═════ LISTED ENTRIES
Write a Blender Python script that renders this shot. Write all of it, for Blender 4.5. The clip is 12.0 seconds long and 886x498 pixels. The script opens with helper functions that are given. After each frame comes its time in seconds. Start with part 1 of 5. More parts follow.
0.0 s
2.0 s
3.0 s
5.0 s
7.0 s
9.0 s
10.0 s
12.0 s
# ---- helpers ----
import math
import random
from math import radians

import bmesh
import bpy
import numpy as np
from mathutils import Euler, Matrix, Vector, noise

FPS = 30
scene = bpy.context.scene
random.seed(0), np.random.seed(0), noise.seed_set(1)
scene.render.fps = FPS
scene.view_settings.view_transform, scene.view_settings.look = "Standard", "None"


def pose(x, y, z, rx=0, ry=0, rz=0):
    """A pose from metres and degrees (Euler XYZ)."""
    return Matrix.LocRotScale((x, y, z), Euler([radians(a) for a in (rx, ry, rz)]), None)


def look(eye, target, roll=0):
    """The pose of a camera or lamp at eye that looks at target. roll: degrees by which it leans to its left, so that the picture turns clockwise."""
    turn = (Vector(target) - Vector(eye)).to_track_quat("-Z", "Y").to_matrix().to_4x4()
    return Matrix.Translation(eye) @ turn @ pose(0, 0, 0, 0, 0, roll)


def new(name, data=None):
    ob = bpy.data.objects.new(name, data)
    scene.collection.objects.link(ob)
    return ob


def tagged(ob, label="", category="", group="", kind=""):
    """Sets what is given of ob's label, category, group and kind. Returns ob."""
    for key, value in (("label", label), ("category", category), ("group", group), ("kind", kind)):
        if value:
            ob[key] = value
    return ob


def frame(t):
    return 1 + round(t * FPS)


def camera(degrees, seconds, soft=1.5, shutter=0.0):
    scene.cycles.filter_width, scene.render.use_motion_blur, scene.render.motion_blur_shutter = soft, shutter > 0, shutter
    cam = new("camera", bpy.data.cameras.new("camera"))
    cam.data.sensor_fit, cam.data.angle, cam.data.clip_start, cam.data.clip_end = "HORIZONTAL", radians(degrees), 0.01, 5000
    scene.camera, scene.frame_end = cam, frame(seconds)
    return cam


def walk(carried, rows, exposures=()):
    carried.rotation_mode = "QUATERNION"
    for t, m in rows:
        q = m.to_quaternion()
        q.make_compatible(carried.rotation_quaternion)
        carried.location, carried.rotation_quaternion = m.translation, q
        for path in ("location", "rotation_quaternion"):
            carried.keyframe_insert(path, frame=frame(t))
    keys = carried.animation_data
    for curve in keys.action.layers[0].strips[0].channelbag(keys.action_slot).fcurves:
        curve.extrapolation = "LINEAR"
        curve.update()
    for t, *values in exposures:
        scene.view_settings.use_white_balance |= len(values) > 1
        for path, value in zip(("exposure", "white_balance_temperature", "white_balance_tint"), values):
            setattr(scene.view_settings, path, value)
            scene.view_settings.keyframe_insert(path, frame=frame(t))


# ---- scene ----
══════════
═════ LISTED ENTRIES
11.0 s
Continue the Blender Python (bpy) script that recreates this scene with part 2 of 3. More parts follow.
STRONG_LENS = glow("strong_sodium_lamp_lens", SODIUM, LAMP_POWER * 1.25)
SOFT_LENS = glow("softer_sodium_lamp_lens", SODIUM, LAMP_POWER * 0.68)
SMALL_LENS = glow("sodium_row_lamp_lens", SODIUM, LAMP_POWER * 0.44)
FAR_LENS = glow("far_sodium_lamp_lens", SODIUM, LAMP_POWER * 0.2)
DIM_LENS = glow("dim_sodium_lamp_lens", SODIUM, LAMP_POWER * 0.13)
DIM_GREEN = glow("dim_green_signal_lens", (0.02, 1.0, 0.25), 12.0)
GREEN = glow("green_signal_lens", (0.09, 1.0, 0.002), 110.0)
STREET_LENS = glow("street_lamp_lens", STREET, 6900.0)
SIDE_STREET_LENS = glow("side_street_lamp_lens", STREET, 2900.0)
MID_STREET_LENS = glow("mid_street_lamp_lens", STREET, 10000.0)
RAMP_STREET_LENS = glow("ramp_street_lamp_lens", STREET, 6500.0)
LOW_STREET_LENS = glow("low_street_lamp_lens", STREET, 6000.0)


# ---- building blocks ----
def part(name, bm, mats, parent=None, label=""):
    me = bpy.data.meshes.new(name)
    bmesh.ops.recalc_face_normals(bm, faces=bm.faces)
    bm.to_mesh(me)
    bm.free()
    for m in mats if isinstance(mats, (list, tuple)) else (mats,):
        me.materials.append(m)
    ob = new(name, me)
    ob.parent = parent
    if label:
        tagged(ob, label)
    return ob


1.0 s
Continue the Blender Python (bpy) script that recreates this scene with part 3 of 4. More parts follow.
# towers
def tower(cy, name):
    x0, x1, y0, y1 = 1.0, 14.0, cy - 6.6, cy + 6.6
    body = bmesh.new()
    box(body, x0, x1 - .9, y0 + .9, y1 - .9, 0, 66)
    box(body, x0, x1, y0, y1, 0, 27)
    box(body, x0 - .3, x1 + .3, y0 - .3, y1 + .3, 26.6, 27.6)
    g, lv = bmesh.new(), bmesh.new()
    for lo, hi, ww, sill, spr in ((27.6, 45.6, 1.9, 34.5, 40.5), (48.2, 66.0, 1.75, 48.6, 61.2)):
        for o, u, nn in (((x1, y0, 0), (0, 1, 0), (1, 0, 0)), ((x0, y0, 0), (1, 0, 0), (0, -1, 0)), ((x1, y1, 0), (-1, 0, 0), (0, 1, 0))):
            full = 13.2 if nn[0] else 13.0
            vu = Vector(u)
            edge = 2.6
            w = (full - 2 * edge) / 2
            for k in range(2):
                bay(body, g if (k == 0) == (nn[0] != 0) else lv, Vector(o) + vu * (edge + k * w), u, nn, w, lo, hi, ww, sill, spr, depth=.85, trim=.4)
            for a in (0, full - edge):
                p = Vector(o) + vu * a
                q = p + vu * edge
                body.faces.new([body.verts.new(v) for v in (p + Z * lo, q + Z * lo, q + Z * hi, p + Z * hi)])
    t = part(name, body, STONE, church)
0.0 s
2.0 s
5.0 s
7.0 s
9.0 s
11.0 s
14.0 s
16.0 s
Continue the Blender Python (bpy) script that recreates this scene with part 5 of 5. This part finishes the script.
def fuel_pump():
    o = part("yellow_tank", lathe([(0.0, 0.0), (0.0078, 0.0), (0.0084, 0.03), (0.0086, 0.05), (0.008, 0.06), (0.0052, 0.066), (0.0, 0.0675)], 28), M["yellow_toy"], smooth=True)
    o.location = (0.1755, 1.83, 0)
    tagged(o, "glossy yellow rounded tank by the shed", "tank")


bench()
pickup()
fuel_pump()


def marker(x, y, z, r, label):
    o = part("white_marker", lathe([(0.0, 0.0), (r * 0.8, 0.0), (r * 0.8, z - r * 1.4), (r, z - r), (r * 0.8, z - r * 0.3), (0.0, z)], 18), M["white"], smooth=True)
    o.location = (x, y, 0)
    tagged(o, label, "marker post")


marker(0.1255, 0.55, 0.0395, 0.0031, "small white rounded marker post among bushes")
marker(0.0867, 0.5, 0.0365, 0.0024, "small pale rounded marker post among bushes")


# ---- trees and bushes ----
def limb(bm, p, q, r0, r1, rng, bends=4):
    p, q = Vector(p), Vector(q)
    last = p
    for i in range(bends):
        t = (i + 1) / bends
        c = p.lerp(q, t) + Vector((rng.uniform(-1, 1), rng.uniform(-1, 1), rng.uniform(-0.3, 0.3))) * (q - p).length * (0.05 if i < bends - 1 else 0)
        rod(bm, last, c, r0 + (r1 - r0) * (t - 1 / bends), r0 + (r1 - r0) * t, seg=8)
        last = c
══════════
In the listing above, find the line containing "Write a Blender" and the line containing "of a camera", then quote both, plus every line between them, exactly as written.

WRITTEN ANSWER
Write a Blender Python script that renders this shot. Write all of it, for Blender 4.5. The clip is 12.0 seconds long and 886x498 pixels. The script opens with helper functions that are given. After each frame comes its time in seconds. Start with part 1 of 5. More parts follow.
0.0 s
2.0 s
3.0 s
5.0 s
7.0 s
9.0 s
10.0 s
12.0 s
# ---- helpers ----
import math
import random
from math import radians

import bmesh
import bpy
import numpy as np
from mathutils import Euler, Matrix, Vector, noise

FPS = 30
scene = bpy.context.scene
random.seed(0), np.random.seed(0), noise.seed_set(1)
scene.render.fps = FPS
scene.view_settings.view_transform, scene.view_settings.look = "Standard", "None"


def pose(x, y, z, rx=0, ry=0, rz=0):
    """A pose from metres and degrees (Euler XYZ)."""
    return Matrix.LocRotScale((x, y, z), Euler([radians(a) for a in (rx, ry, rz)]), None)


def look(eye, target, roll=0):
    """The pose of a camera or lamp at eye that looks at target. roll: degrees by which it leans to its left, so that the picture turns clockwise."""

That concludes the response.